Return the listing below unchanged, minus its pictures.

>> Begin Data shown

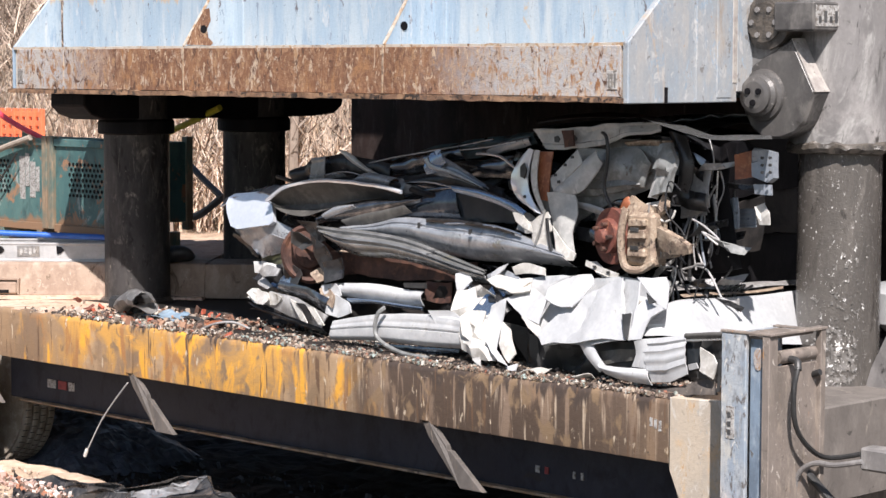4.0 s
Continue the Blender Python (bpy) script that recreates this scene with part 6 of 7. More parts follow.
loft("bent_tab", M_CREAM, [(1.856, 0.46, 1.922), (1.908, 0.46, 1.957), (1.96, 0.46, 1.927)], [(1.883, 0.46, 1.84), (1.935, 0.46, 1.836), (1.977, 0.46, 1.864)], bulge=0.0, dent=0.02)
loft("bent_tab", M_BRIGHT, [(1.883, 0.45, 1.84), (1.935, 0.45, 1.811), (1.987, 0.45, 1.795)], [(1.892, 0.45, 1.802), (1.936, 0.45, 1.766), (1.979, 0.45, 1.75)], bulge=0.0, dent=0.02)
loft("bent_tab", M_CREAM, [(1.747, 0.4, 1.642), (1.852, 0.4, 1.674), (1.982, 0.4, 1.657)], [(1.765, 0.4, 1.598), (1.874, 0.4, 1.618), (1.991, 0.4, 1.613)], bulge=0.0, dent=0.02)
loft("bent_tab", M_SILVER, [(1.552, 0.4, 1.583), (1.677, 0.4, 1.624), (1.787, 0.4, 1.593)], [(1.579, 0.4, 1.533), (1.695, 0.4, 1.541), (1.809, 0.4, 1.53)], bulge=0.01, dent=0.03)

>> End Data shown

**Answer to the problem:**
4.0 s
Continue the Blender Python (bpy) script that recreates this scene with part 6 of 7. More parts follow.
loft("bent_tab", M_CREAM, [(1.856, 0.46, 1.922), (1.908, 0.46, 1.957), (1.96, 0.46, 1.927)], [(1.883, 0.46, 1.84), (1.935, 0.46, 1.836), (1.977, 0.46, 1.864)], bulge=0.0, dent=0.02)
loft("bent_tab", M_BRIGHT, [(1.883, 0.45, 1.84), (1.935, 0.45, 1.811), (1.987, 0.45, 1.795)], [(1.892, 0.45, 1.802), (1.936, 0.45, 1.766), (1.979, 0.45, 1.75)], bulge=0.0, dent=0.02)
loft("bent_tab", M_CREAM, [(1.747, 0.4, 1.642), (1.852, 0.4, 1.674), (1.982, 0.4, 1.657)], [(1.765, 0.4, 1.598), (1.874, 0.4, 1.618), (1.991, 0.4, 1.613)], bulge=0.0, dent=0.02)
loft("bent_tab", M_SILVER, [(1.552, 0.4, 1.583), (1.677, 0.4, 1.624), (1.787, 0.4, 1.593)], [(1.579, 0.4, 1.533), (1.695, 0.4, 1.541), (1.809, 0.4, 1.53)], bulge=0.01, dent=0.03)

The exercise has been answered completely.